Yay!
This morning I recieved a copy of the paperback edition of Point of Honour! They have lightened up the background color so it's much warmer, and the title and author's name are foiled and embossed (meaning, gold foil raised lettering) which costs extra and is a sign of the publisher's faith in the work, It looks awfully pretty. I urge anyone who can find it to buy many copies; they make excellent gifts. My mother in law believes that someone should make a movie out of the book, but at the moment I'm just happy to see the mass-market edition. Will read it later for the (inevitable) random typo.
It really is like having a kid who's gone off into the world come home to visit: squealing and hugs, followed by close inspection.
It really is like having a kid who's gone off into the world come home to visit: squealing and hugs, followed by close inspection.
8 Comments:
Oh, I'd love a movie. Absit omen. (I already own the book in hardback.)
Me too. It's almost impossible not to play the casting game after the book is written (I have a whole cast list somewhere for The Stone War, starting with John Cusack for Tietjen, Angela Bassett for Ketch, Joanne Woodward--a younger Joanne Woodward--for McGrath, and Sylvester Stalone for Fratelone). Who would play Sarah? If she were a hair younger, Emma Thompson would be my suggestion.
The combination of youth and gravitas is hard to come by. Is Kate Winslet too beautiful? A younger Imogen Stubbs would also work.
I've sent it to the few people I know who know people. Alas, you can lead a horticulture but you can't make her think... (Dorothy Parker, my heroine). Kate Winslet might do it. I have a hard time seeing Imogen Stubbs in the role, only because I keep thinking of her as Lucy Steele (hiss! gnash!)
Dave Smeds said:
Cool. Must be something in the air. Today I received a box full of copies of the paperback of my latest novel, PIPER IN THE NIGHT. It sure looks better than the hardcover (different art). Just in time to have some for Baycon!

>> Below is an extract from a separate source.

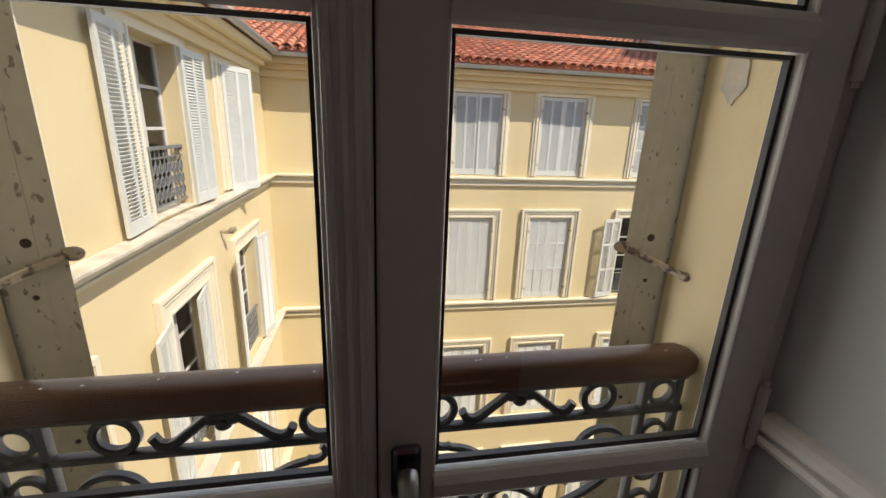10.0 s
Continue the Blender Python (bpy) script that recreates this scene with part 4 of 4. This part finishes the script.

Re: Imogen Stubbs, see the Trevor Nunn Twelfth Night movie, one of the few productions in which it is plausible that someone could mistake Sebastian for Viola. Also also wik Ben Kingsley as Feste.
I keep thinking of powerful English actresses who are too old; Kristin Scott-Thomas, Harriet Walter (hush up about the bad Austen karma)...
Are you willing to stretch to Miriam Margolyes as Sarah's aunt?
Dave--Oh, excellent. We can wave books at each other at Baycon! Nice when they get the art right, even if it's the second time.
Jonquil--Harriet Walters, at the age she was when she played Harriet Vane in the second round of Wimsey movies, might have done nicely, though she has a more brittle voice than I can hear Sarah having. Miriam Margolyes for Mrs. Brereton? I always think of Mrs. Brereton as being more a Jane Fonda type (except English): slender, exquisitely groomed, and steely. Maybe I haven't seen the right Margolyes for reference--I think of her as the hypnosis subject in Dead Again and as Fly's voice in Babe. Actually, Emma Thompson could pull of Mrs. Brereton. As for Versellion, he's a little old now, too, but I was thinking Jeremy Northam. But what to do for Sir Walter? And Lord Balobridge. Decisions, decisions.
(I keep meaning to find a copy of the Trevor Nunn Twelfth Night.. Everyone I know says good things about it.
I've not only seen the paperback (of Point of Honour, not Piper in the Night—sorry, Dave) in the store, I've purchased it (the book, not the store).